赫尔松的市长还没有被拖走。但是上星期四,俄方宣布为该镇成立一个新的行政当局,名号与其它傀儡政权一样:和平与秩序拯救委员会。在赫尔松,新头领是与前乌克兰总统维克多·亚努科维奇(Viktor Yanukovych)有关联的亲俄政治人物。亚努科维奇在2014年的独立广场民众起义期间被推翻。赫尔松的多数居民仍然不合作。

“赫尔松对俄罗斯世界的态度在战争之前是中立的,”一名要求不透露姓名的当地妇女说。

“可是,2月24日的事件发生后,情况改变了。这么多的示威表明了这点。人们在这些抗议中表现出令人赞叹的勇气,”她说。“城里到处是(亲俄)分离主义分子。这些分离主义分子受到鄙视。多数都是前市政府的腐败官员。他们想哄骗民众。他们许诺给好处;他们进行讹诈;他们进行恐吓,”她还说。另一位当地人说:“你不能抱怨,否则他们就把你列入敌人名单。”

被怀疑是政治活动人士的住宅遭到了突击搜查。赫尔松全镇各处都有检查哨卡,俄军巡逻兵经常拦下、搜查和审讯居民,检查他们的手机。“我们看到了很多,”一名赫尔松居民说。“很多人删除了他们的社交媒体账号,或者在离家前清除他们在Viber或Telegram上的讯息。”

赫尔松的合法市长科利哈耶夫一直试图组织紧急修复工作,并恢复一些最基本的服务职能。当地人说,俄军新扶持的头目搞不清状况,发布一些半通不通的指令。这让人回想起八年前发生在顿涅茨克的事情。顿涅茨克是2014年亲俄分离主义分子占领的两个乌东地区之一。本记者当年从那座城市进行报道时就目睹了这样的情形。

当年,莫斯科支持的反叛分子夺取了顿涅茨克的控制权,他们对实际政务的运作细节一窍不通。他们闯入当地市政府的财务部门,要扣住资金,财务负责人只好对他们解释,税收所得并不是以现金形式存放在楼里。

据当地人说,药店和食品店几乎空了。虽然物资短缺,但多数人不接受俄罗斯用卡车运来的人道援助。“俄罗斯人只是想要一副美好的宣传画,”一位当地人说。俄罗斯方面拒绝让乌克兰的人道救援车队入内。

想逃离被占领地区绝非易事。3月10日,安赫丽娜和家人听说为布查开通了人道走廊。在出城路上,她和亲戚以及其他人在另一处地下室过了一夜。地下室的下水管道坏了,“所以,我们坐在臭味和寒冷中等待着早晨。”
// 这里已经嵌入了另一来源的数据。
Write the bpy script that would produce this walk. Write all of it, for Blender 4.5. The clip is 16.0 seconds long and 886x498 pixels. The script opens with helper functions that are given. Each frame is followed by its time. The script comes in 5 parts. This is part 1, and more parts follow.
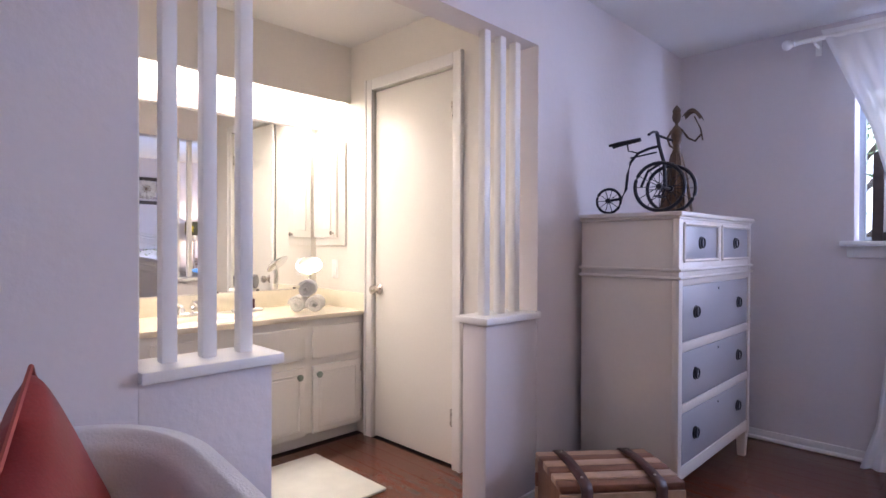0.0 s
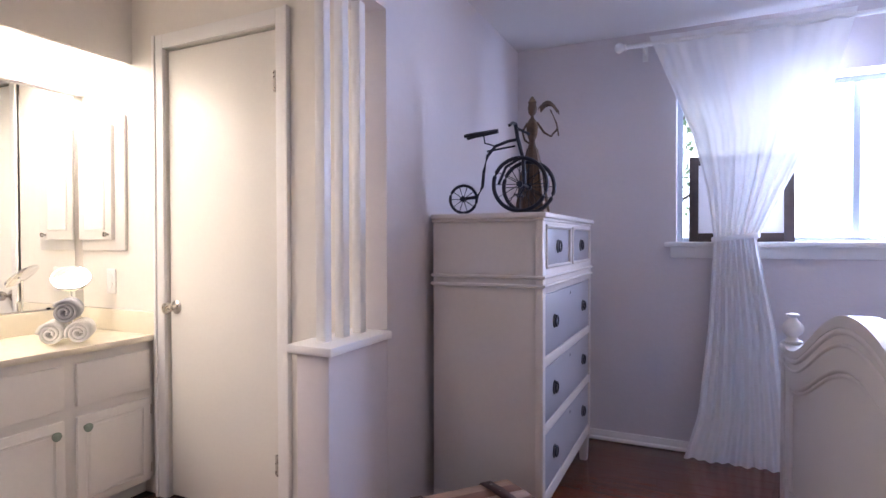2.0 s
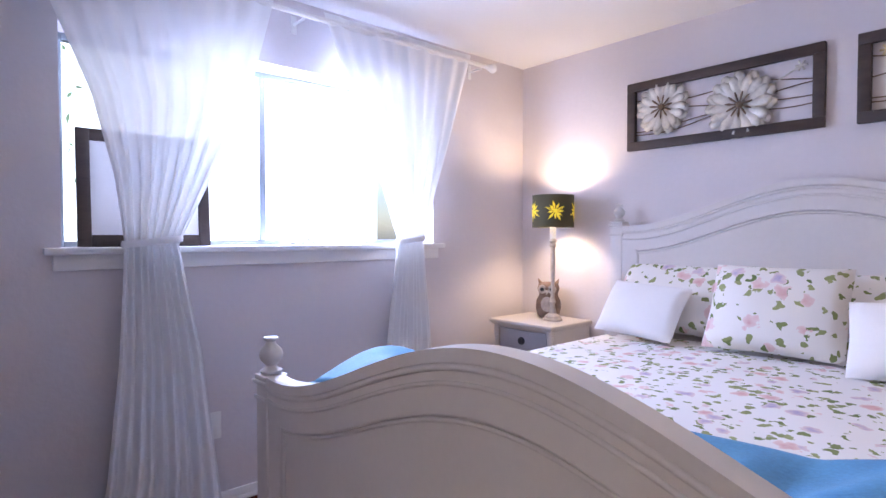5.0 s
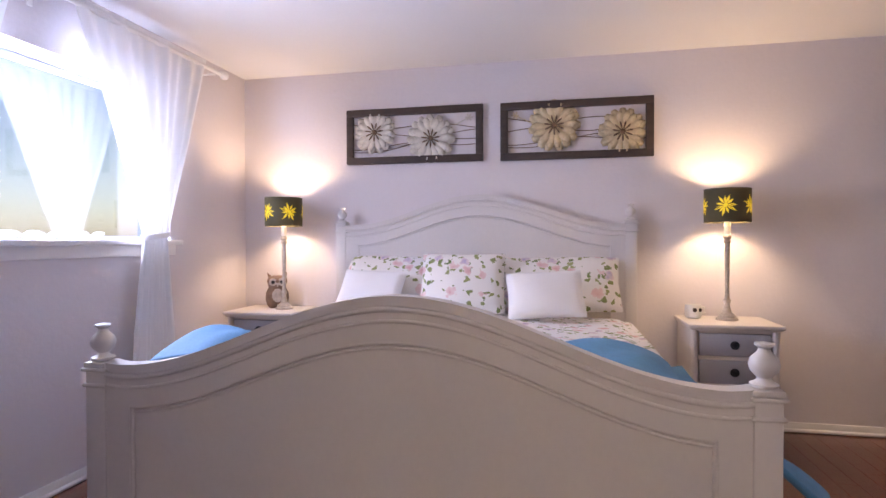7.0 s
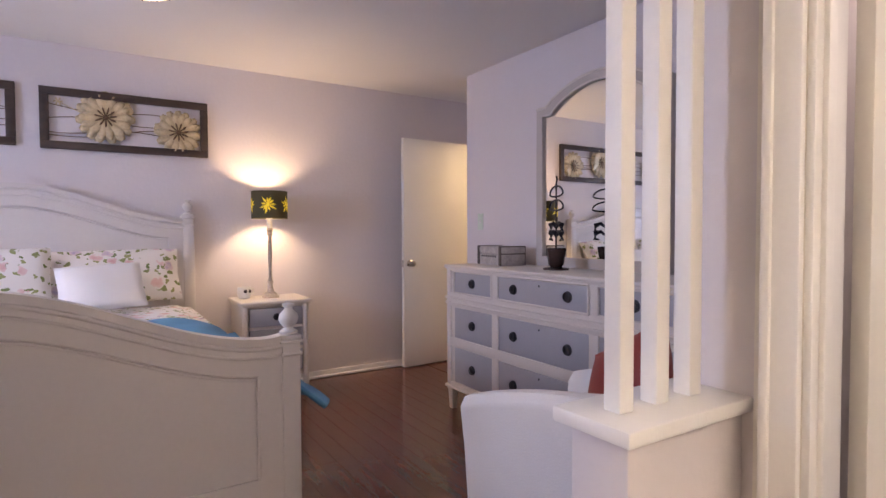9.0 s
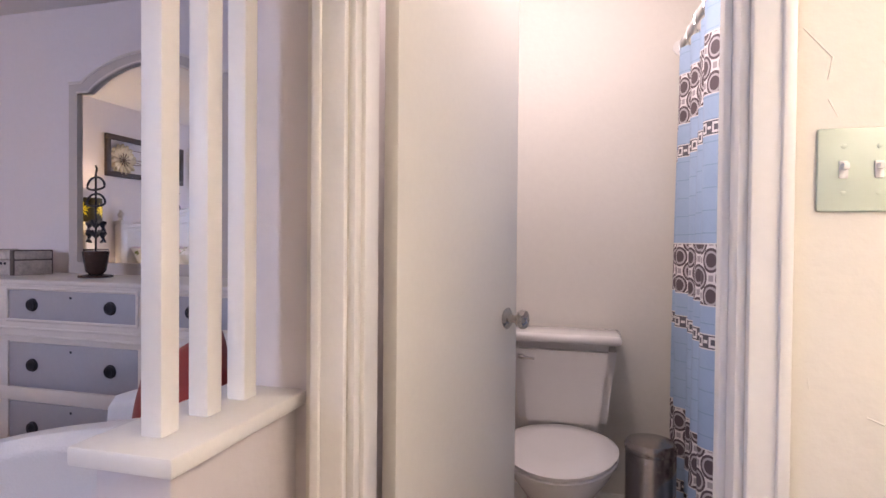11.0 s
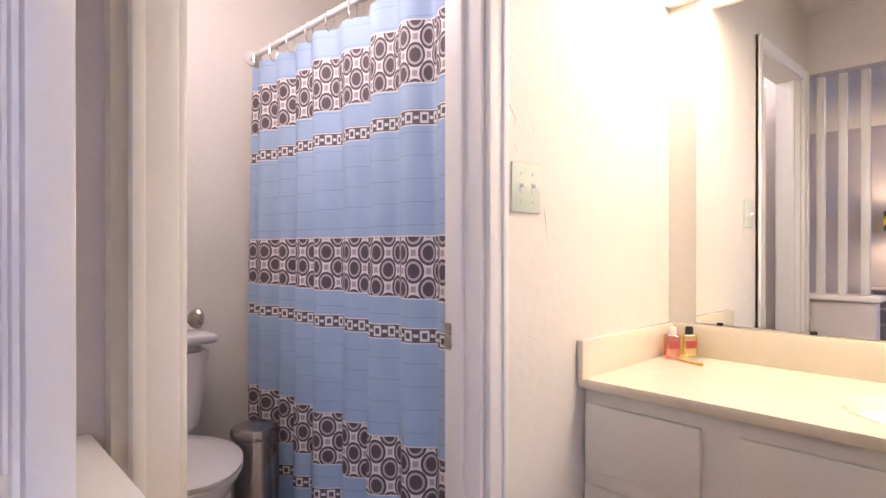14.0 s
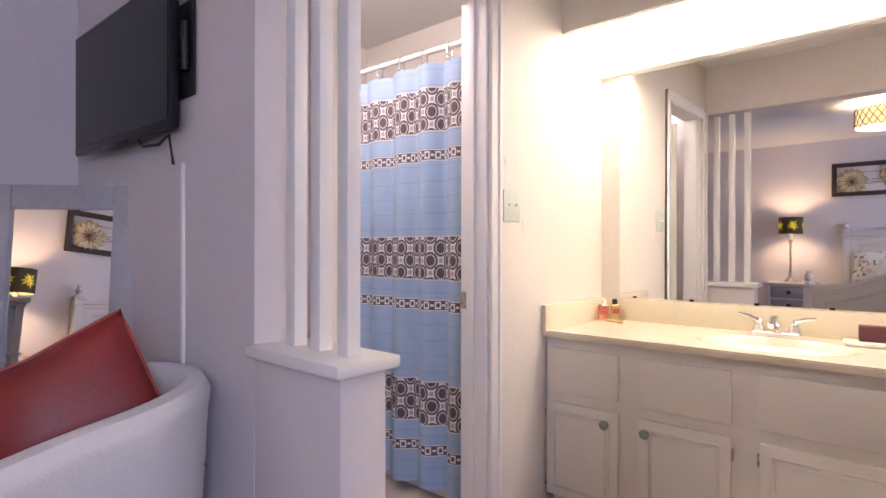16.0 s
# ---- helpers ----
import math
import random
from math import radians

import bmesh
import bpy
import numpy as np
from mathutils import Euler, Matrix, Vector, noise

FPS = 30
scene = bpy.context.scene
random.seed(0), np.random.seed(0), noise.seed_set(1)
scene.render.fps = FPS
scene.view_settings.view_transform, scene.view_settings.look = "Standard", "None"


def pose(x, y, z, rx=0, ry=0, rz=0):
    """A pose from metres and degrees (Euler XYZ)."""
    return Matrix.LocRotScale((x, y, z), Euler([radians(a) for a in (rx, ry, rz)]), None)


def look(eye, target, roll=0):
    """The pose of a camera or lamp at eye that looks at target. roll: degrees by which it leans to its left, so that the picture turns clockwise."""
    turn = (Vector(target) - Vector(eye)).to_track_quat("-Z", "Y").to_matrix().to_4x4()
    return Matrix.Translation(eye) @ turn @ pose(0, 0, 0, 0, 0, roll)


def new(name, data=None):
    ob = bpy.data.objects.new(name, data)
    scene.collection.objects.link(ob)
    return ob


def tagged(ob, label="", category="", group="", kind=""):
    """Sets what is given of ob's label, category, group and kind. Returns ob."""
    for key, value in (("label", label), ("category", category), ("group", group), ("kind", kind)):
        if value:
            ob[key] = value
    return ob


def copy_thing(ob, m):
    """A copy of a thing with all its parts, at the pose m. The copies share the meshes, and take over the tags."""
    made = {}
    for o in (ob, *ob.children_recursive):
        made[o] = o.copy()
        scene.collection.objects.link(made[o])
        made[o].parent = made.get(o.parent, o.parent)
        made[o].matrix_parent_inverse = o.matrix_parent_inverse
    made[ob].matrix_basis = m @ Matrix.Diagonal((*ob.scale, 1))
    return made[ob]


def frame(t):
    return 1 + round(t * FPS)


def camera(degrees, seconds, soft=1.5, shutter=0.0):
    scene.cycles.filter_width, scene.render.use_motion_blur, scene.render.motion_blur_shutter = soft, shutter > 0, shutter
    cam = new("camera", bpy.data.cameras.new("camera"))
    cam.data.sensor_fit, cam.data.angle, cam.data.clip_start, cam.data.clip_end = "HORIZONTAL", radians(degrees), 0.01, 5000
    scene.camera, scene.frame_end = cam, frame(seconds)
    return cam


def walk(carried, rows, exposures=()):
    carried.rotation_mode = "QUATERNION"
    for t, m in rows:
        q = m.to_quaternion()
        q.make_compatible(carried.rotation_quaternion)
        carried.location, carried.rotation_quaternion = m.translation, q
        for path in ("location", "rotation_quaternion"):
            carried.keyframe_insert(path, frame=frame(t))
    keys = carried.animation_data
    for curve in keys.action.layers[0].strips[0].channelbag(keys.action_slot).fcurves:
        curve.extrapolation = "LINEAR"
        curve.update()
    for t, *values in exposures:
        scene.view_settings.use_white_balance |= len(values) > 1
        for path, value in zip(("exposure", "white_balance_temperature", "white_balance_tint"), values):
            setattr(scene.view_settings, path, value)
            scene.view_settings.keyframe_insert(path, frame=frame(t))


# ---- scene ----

她说:“带上轮椅、白旗、最起码的东西,我们就出发了。我们走过了平民的尸体,有好多啊。我没有对孩子做任何解释,因为我不知道说什么。”

“每隔几米就有俄罗斯人命令我们停下来,把手举起来。后来我们注意到,我三岁的女儿也举起了手,”她说。在一个检查哨卡,一辆平民小汽车高速开过,压上了地雷。“几乎什么都不剩了,”她说。

安赫丽娜接着解释了随后发生的事情。“你回不去了,只能前行,男的在前面,我和轮椅在后面。我们经过了地雷、尸体、被摧毁的军事装备,终于得到了自由。”

“我们现在安全了,但一切都不一样了。我们试着正常说话,甚至开一点玩笑,可当我闭上眼睛时,我就看到一路的死人,还有我们如何举起手来,站在那里,等着俄罗斯人来决定我们的命运。”